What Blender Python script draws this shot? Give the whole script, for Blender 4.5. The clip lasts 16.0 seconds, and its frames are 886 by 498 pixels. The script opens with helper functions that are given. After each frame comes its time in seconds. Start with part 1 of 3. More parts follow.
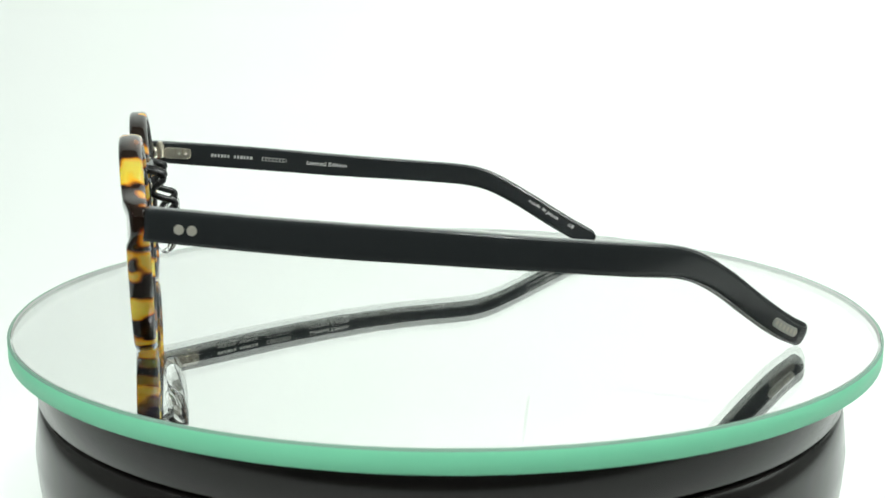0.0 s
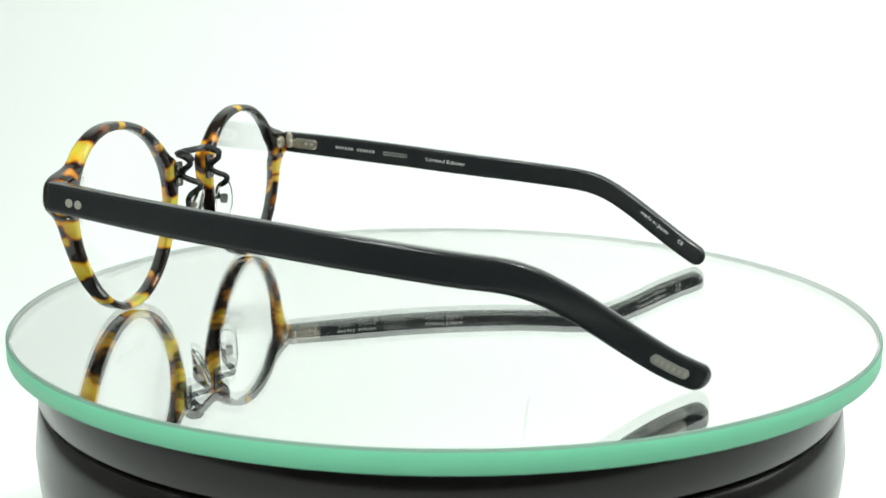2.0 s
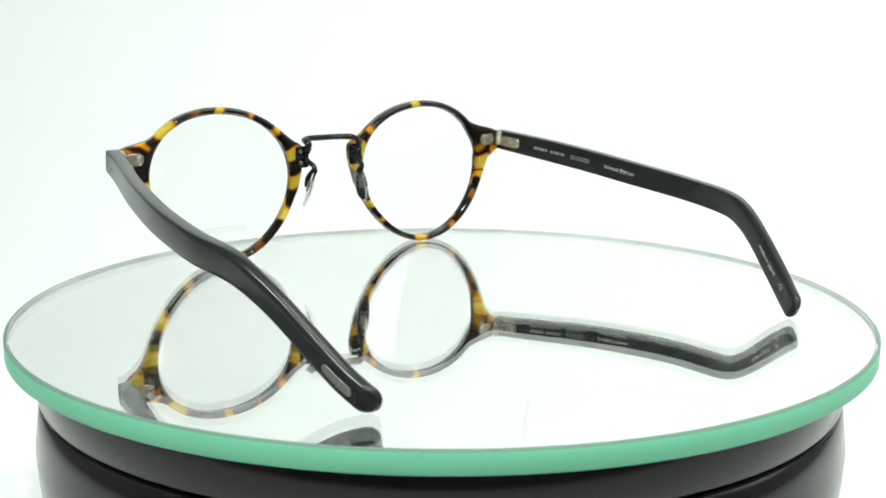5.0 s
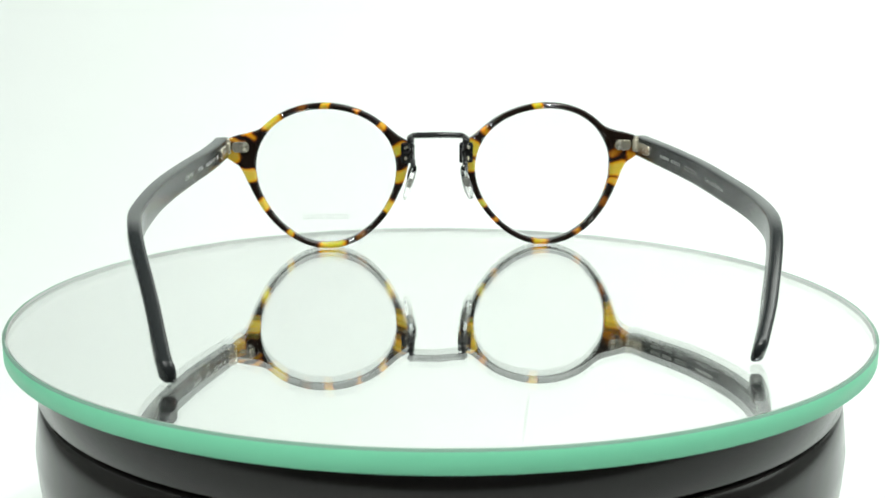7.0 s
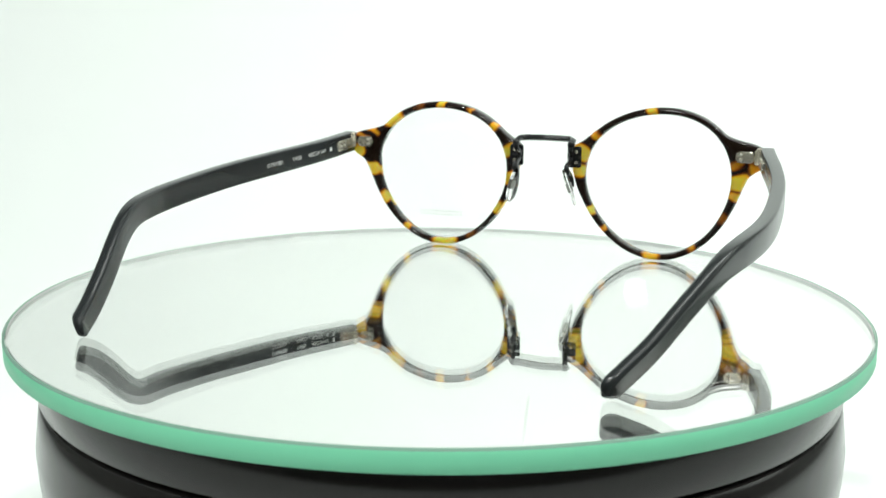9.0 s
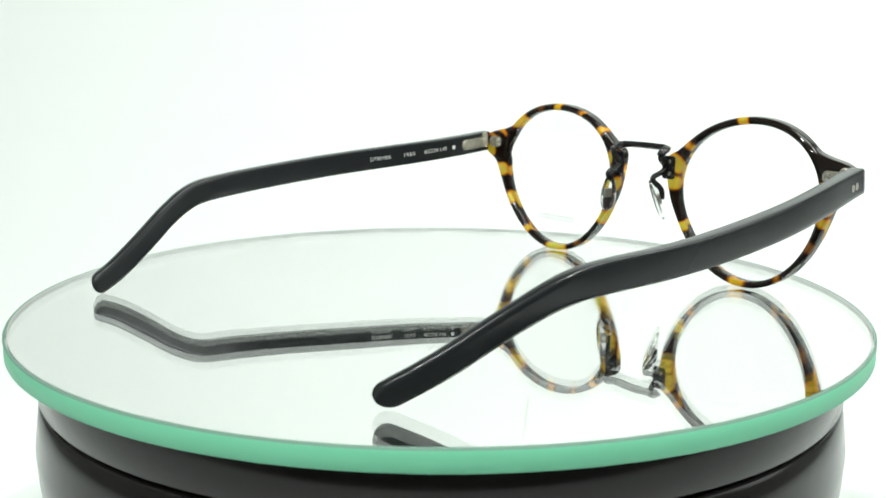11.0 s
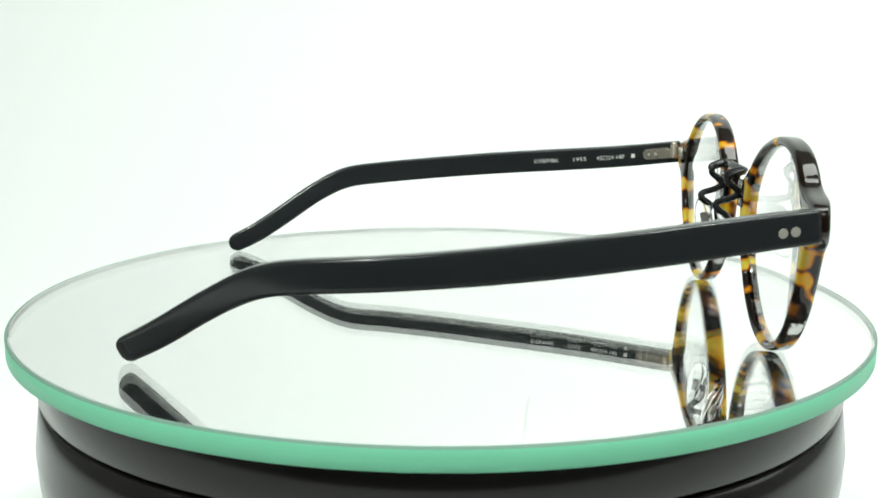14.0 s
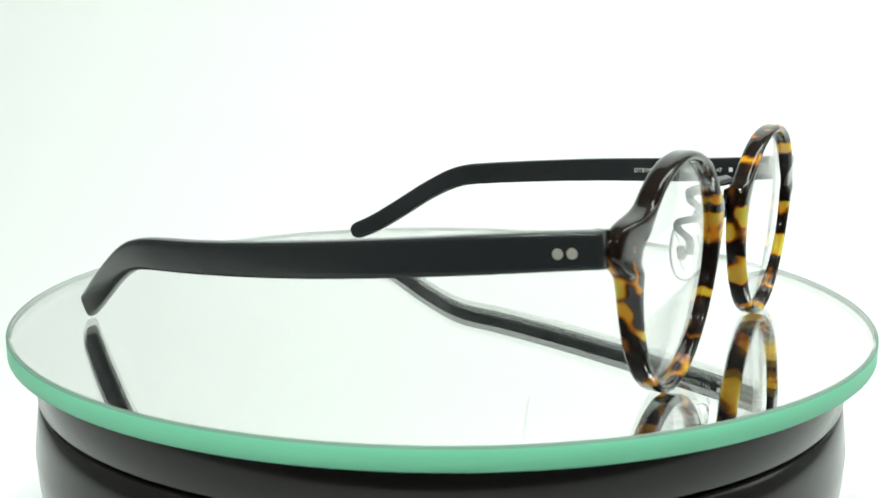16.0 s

What needs to be done
Exclude every picture and copy the remaining data exactly.

Answer below
What Blender Python script draws this shot? Give the whole script, for Blender 4.5. The clip lasts 16.0 seconds, and its frames are 886 by 498 pixels. The script opens with helper functions that are given. After each frame comes its time in seconds. Start with part 1 of 3. More parts follow.
0.0 s
2.0 s
5.0 s
7.0 s
9.0 s
11.0 s
14.0 s
16.0 s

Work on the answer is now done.